Rose Pogonia: A rose by any other name would still be an orchid

 

Rose Pogonia (Pogonia ophioglossoides (Linnaeus) Ker-Gawler) is a tiny rare beauty of bogs and fens in Manitoba. A great spot is a small but lovely fen right beside a provincial trunk highway where I went to find this rare beauty

I did manage to find them but there were very few in bloom. In fact I could hardly believe how few were in bloom and I was pretty sure I was there at the right time. What happened to them. I found less than half a dozen specimens where usually I find hundreds. This was not good.

Please notice the deadly spider hiding in wait for prey inside this beautiful orchid. Sometimes life can be harsh.

I did see some good specimens and conditions were great for photography, but the numbers were worryingly sparse. I wondered if I was too late, but did not see any past prime. The ones I saw were all in excellent condition. The fen was pretty dry and wondered if for some reason it had not rained much here. In fact I concluded this must be the explanation.

This is one of Manitoba’s gorgeous pink orchids. Pink is the colour of Manitoba’s finest orchids. I wondered why it was called Rose Pogonia. I learned that it received its species name, “Pogonia” from the similarity of its single slender leaf to that of the Adders Tongue Fern (Ophioglossum). Then according to one of the most famous naturalists of all time—Henry David Thoreau—“it smells exactly like a snake.” Could that be? What does a snake smell like? I have never tried to discover that. According to A guide to the Orchids of Bruce and Grey Counties, Ontario, written by a committee of Field Naturalists, like our Orchids of Manitoba, “Many enthusiasts disagree with Thoreau and find that the flowers have a delicate raspberry odour.” I am ashamed to say I did not stop to smell it. I am a pretty lame naturalist.
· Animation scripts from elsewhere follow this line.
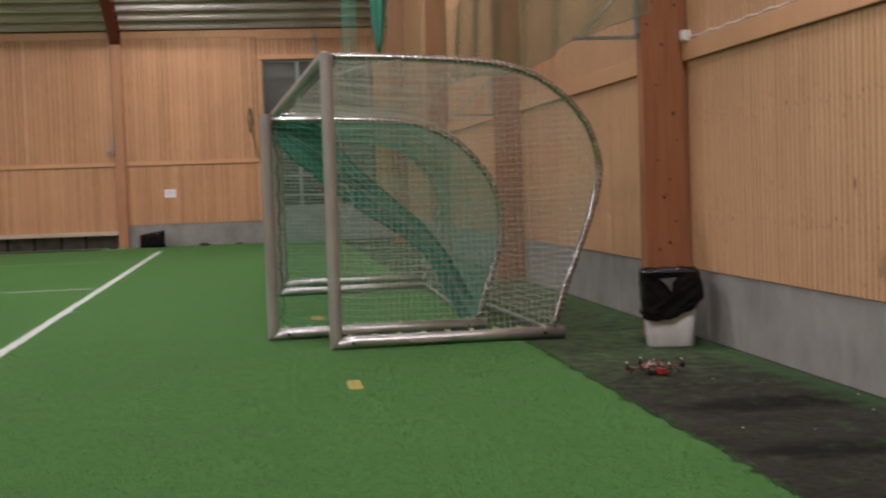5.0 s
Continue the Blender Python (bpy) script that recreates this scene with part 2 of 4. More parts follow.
M_TUBE = glow_material("lit_diffuser", (1.0, 0.93, 0.85), 9.0)
M_SIGNGLOW = glow_material("lit_lens", (0.95, 0.97, 1.0), 2.2)


def turf_material():
    m = node_mat("artificial_turf", [(0.33, (0.013, 0.055, 0.009)), (0.46, (0.025, 0.097, 0.016)), (0.54, (0.034, 0.121, 0.023)), (0.69, (0.058, 0.168, 0.041))],
                 rough=0.85, scale=20, detail=10.0, bump=0.6, bump_scale=120, blotch=0.13, blotch_scale=0.9, dist=0.012, grit=0.85, spec=0.15)
    b = m.node_tree.nodes["Principled BSDF"]
    b.inputs["Sheen Weight"].default_value, b.inputs["Sheen Roughness"].default_value = 0.50, 0.26
    b.inputs["Sheen Tint"].default_value = (0.52, 1.0, 0.45, 1)
    return m


M_TURF = turf_material()
M_FIBRE = node_mat("turf_fibre", [(0.2, (0.028, 0.104, 0.020)), (0.5, (0.040, 0.136, 0.028)), (0.8, (0.070, 0.192, 0.050))], rough=0.7, scale=9, vary=0.35, spread="island", spec=0.3)


def dark_ground_material():
    """Black rubber infill with remnants of green fibre, damp dark patches and a mossy fringe along the wall."""
    m = node_mat("dark_infill", [(0.32, (0.009, 0.009, 0.0072)), (0.48, (0.0245, 0.0235, 0.0195)), (0.58, (0.037, 0.036, 0.030)), (0.72, (0.082, 0.080, 0.068))], rough=0.9, scale=22, detail=9,
                 bump=1.0, bump_scale=100, blotch=0.35, blotch_scale=1.6, dist=0.012, grit=0.75, spec=0.12)
    nt = m.node_tree
    n, l = nt.nodes, nt.links
    b = n["Principled BSDF"]
    old = b.inputs["Base Color"].links[0].from_socket
    geo = n.new("ShaderNodeNewGeometry")
    sep = n.new("ShaderNodeSeparateXYZ")
    l.new(geo.outputs["Position"], sep.inputs[0])

    def math_node(op, a, c, d=None):
        q = n.new("ShaderNodeMath")
        q.operation = op
        for k, v in enumerate((a, c, d)):
            if v is None:
                continue
            if isinstance(v, (int, float)):
                q.inputs[k].default_value = v
            else:
                l.new(v, q.inputs[k])
        return q.outputs[0]

    def ranged(v, a, c, d, e):
        q = n.new("ShaderNodeMapRange")
        for k, w in zip(("From Min", "From Max", "To Min", "To Max"), (a, c, d, e)):
            q.inputs[k].default_value = w
        l.new(v, q.inputs["Value"])
        return q.outputs["Result"]

    def cloud(scale, detail, rough):
        t = n.new("ShaderNodeTexNoise")
        t.inputs["Scale"].default_value, t.inputs["Detail"].default_value, t.inputs["Roughness"].default_value = scale, detail, rough
        l.new(geo.outputs["Position"], t.inputs["Vector"])
        return t.outputs["Fac"]

    def blend(fac, a, colour):
        q = n.new("ShaderNodeMix")
        q.data_type = "RGBA"
        l.new(fac, q.inputs["Factor"]), l.new(a, q.inputs["A"])
        q.inputs["B"].default_value = (*colour, 1)
        return q.outputs["Result"]

    # damp patches with ragged outlines
    colour = old
    for cx, cy, rx, ry in ((3.30, 6.30, 0.75, 0.30), (3.05, 4.95, 0.50, 0.26), (3.55, 3.6, 0.6, 0.3)):
        dx = math_node("MULTIPLY", math_node("SUBTRACT", sep.outputs["X"], cx), 1 / rx)
        dy = math_node("MULTIPLY", math_node("SUBTRACT", sep.outputs["Y"], cy), 1 / ry)
        d = math_node("ADD", math_node("MULTIPLY", dx, dx), math_node("MULTIPLY", dy, dy))
        d = math_node("MULTIPLY_ADD", cloud(5.0, 6.0, 0.6), 1.8, d)
        colour = blend(ranged(d, 1.1, 2.0, 0.95, 0.0), colour, (0.006, 0.006, 0.005))
    # moss along the wall foot and in the bay by the column
    grow = math_node("ADD", ranged(sep.outputs["X"], 3.60, 3.97, 0.0, 0.33), ranged(sep.outputs["Y"], 6.8, 9.2, 0.0, 0.15))
    grow = math_node("ADD", grow, cloud(4.5, 9.0, 0.72))
    colour = blend(ranged(grow, 0.52, 0.80, 0.0, 0.85), colour, (0.042, 0.088, 0.038))
    # paler worn patches among the moss
    pale = math_node("ADD", ranged(sep.outputs["Y"], 6.2, 8.6, 0.0, 0.16), cloud(7.0, 10.0, 0.75))
    colour = blend(ranged(pale, 0.58, 0.80, 0.0, 0.8), colour, (0.088, 0.140, 0.060))
    l.new(colour, b.inputs["Base Color"])
    return m


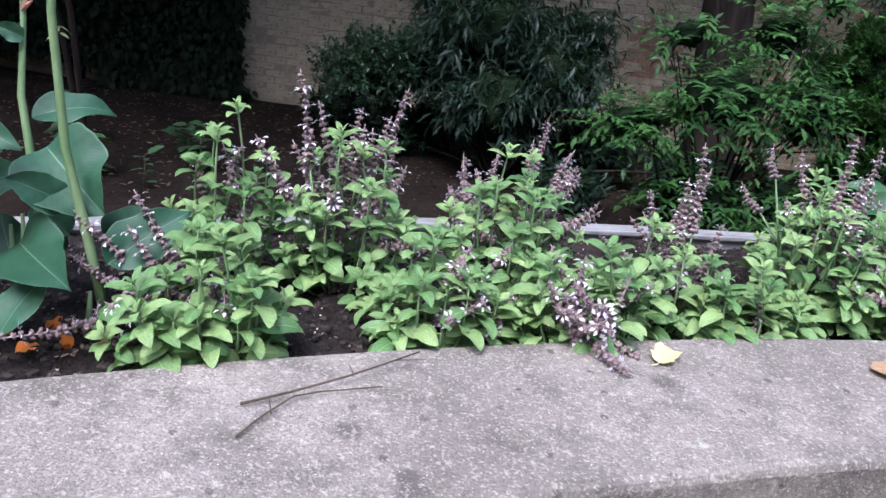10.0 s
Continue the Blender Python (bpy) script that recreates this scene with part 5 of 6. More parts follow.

I took this photo in a better year as you can see by the other orchids  flowering in the background. I hope those good times return again.

In Romeo and Juliet a real romantic claimed that it did not matter that Romeo was from her family’s rival house of Montague. He was named Montague but still was just as good.

So perhaps in this case Shakespeare was right, as he usually is, when he wrote, “A rose by any other name would smell as sweet.” When  a rose is an orchid that is.